Delete & Truncate
DELETE is a logged operation on a per row basis. This means that the deletion of each row gets logged and physically deleted.
You can DELETE any row that will not violate a constraint, while leaving the foreign key or any other constraint in place.
TRUNCATE is also a logged operation, but in a different way. TRUNCATE logs the deallocation of the data pages in which the data exists. The deallocation of data pages means that your data rows still actually exist in the data pages, but the extents have been marked as empty for reuse. This is what makes TRUNCATE a faster operation to perform over DELETE.
You cannot TRUNCATE a table that has any foreign key constraints. You will have to remove the constraints, TRUNCATE the table, and reapply the constraints.
TRUNCATE will reset any identity columns to the default seed value. This means if you have a table with an identity column and you have 264 rows with a seed value of 1, your last record will have the value 264 (assuming you started with value 1) in its identity columns. After TRUNCATEing your table, when you insert a new record into the empty table, the identity column will have a value of 1. DELETE will not do this. In the same scenario, if your rows are deleted, when inserting a new row into the empty table, the identity column will have a value of 265.

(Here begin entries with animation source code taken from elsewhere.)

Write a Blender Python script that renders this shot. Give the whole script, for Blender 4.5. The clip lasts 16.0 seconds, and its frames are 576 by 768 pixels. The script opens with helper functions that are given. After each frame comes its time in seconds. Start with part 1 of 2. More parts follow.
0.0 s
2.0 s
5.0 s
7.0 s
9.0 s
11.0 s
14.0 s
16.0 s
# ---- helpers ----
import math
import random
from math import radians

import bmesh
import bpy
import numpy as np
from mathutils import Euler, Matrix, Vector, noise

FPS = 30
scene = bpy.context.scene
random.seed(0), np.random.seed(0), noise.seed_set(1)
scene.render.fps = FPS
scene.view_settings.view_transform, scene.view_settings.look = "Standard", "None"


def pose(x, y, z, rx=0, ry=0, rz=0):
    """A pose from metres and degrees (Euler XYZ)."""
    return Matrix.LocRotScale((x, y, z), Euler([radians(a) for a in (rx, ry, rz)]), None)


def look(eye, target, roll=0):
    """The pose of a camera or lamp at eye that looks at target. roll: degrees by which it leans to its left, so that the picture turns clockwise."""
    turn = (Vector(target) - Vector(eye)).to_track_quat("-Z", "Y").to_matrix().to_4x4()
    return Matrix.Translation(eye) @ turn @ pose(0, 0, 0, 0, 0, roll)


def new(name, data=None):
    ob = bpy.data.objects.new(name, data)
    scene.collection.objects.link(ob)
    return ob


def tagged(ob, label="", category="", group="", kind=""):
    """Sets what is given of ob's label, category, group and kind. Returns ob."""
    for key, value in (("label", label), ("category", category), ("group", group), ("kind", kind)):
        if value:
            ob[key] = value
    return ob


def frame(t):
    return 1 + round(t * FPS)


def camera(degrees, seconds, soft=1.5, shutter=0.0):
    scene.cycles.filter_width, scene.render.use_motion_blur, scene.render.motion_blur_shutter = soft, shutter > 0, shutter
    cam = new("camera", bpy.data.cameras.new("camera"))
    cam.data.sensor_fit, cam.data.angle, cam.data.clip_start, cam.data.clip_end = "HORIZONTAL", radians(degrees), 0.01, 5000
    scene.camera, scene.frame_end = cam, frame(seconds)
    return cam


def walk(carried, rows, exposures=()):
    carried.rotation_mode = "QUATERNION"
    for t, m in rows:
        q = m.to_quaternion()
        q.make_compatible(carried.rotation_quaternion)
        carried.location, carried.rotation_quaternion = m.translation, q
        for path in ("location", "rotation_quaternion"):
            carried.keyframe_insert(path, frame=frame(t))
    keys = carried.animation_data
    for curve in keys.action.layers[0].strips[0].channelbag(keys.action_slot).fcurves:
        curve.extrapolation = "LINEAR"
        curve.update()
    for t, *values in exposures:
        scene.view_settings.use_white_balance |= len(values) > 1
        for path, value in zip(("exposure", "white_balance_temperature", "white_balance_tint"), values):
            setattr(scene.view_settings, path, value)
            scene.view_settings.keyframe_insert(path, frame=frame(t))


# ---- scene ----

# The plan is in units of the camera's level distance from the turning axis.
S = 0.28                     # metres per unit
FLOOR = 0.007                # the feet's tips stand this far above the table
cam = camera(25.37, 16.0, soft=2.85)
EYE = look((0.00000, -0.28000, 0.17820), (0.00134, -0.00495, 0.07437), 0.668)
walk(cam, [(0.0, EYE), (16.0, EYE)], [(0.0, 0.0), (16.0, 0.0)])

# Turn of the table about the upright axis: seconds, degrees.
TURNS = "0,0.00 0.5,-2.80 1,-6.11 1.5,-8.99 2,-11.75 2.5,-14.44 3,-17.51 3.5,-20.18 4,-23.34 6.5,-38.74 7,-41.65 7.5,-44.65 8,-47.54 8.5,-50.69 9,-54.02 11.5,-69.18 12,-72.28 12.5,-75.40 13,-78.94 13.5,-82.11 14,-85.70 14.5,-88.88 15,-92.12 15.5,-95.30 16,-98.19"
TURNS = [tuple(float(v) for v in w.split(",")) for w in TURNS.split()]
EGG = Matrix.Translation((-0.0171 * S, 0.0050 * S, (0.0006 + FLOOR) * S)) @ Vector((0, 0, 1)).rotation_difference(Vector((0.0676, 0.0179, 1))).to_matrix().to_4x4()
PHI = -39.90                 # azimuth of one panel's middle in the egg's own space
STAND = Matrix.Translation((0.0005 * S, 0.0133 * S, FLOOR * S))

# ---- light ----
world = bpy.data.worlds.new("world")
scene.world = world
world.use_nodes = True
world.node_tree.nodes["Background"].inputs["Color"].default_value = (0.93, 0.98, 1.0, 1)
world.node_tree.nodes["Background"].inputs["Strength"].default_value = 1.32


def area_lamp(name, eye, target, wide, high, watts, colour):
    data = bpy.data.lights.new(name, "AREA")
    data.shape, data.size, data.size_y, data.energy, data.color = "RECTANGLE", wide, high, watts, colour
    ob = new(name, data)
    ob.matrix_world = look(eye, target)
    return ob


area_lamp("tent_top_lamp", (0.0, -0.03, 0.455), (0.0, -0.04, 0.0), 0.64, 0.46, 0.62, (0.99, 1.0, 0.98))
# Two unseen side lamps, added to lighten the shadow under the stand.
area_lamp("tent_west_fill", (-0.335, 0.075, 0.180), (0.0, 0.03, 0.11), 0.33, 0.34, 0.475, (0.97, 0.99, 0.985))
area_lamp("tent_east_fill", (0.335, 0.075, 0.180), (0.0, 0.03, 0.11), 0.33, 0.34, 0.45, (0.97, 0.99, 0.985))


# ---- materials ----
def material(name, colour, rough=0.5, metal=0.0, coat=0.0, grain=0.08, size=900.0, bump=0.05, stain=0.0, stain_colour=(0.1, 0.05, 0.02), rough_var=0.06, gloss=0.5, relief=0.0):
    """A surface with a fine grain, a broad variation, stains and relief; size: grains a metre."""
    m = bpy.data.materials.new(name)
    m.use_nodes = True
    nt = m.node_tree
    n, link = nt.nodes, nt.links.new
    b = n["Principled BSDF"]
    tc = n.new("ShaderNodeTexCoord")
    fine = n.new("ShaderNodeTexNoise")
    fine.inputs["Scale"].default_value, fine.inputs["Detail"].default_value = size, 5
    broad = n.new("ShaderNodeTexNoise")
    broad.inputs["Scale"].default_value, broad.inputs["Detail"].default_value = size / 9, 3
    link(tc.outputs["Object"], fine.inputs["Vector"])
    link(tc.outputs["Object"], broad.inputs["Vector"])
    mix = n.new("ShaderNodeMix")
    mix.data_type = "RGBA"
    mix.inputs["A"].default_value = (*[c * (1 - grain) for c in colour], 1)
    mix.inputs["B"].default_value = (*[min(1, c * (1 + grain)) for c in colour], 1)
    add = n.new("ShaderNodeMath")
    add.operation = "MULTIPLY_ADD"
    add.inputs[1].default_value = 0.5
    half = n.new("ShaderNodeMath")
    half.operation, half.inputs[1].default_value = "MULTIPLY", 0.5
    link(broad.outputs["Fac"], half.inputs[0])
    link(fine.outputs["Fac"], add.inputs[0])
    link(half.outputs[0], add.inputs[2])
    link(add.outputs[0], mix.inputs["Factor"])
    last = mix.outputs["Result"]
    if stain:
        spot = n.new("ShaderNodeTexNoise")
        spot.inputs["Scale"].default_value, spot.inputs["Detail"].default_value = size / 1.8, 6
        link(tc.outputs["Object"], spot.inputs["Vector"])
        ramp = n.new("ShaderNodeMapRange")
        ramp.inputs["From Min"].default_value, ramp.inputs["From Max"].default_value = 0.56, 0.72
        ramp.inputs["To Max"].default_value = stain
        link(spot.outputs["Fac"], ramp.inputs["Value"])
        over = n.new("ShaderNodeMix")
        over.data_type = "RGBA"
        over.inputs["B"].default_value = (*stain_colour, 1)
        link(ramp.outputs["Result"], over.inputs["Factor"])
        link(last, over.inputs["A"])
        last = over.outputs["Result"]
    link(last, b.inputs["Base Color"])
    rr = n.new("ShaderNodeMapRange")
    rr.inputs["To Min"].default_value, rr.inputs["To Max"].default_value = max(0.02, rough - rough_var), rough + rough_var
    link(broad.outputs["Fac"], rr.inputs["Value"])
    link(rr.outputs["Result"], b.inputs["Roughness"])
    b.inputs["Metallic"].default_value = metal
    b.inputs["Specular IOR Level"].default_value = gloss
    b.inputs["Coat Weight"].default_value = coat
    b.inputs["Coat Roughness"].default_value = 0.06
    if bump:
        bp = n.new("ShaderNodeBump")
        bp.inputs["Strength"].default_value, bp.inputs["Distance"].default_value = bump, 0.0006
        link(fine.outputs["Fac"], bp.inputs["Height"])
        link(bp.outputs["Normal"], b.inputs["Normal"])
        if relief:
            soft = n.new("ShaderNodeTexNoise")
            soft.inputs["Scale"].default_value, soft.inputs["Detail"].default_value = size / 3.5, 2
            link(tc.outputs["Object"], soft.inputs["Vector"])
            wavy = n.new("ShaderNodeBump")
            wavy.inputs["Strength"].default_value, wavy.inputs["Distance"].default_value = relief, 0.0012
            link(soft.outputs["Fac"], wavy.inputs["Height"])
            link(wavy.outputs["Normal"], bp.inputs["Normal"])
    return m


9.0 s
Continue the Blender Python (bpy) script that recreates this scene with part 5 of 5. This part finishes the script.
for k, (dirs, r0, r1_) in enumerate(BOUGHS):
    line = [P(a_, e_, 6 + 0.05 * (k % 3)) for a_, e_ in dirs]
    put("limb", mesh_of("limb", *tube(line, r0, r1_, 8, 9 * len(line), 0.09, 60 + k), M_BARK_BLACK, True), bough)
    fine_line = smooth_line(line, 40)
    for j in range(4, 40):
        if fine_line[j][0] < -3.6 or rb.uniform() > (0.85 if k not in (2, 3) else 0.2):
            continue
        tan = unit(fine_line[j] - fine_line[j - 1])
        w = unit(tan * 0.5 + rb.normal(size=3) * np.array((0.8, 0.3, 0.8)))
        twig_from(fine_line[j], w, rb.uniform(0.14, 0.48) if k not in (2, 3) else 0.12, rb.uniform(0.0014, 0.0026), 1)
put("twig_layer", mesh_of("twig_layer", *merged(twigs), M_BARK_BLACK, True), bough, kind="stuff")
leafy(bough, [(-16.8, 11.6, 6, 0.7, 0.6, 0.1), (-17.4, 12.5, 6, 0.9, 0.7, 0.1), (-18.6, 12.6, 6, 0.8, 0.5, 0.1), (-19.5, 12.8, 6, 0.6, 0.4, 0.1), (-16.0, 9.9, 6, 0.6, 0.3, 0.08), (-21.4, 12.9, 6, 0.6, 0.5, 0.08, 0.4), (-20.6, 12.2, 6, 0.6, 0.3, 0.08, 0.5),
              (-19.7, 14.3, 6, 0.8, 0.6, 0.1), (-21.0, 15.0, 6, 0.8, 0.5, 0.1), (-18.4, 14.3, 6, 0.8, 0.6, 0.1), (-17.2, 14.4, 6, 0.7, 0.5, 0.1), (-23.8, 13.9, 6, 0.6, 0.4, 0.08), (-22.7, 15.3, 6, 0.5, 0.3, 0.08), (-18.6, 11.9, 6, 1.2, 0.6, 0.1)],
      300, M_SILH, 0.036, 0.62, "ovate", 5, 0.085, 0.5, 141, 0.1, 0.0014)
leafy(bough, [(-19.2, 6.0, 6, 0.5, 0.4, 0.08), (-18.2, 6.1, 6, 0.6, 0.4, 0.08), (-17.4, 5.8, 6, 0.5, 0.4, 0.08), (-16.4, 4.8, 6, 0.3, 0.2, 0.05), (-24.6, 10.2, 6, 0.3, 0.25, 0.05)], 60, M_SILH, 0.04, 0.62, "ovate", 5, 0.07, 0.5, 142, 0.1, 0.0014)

Why Truncate is faster than Delete?
Reason:When you type DELETE all the data get copied into the Rollback Table space first, then delete operation is performed. So when you type ROLLBACK after deleting a table ,you can get back the data(The system get it for you from the Rollback Tables pace).All this process take time, but when we use TRUNCATE, it removes data directly without copying it into the Rollback Table space. So TRUNCATE is faster. Once you Truncate you can't get back the data.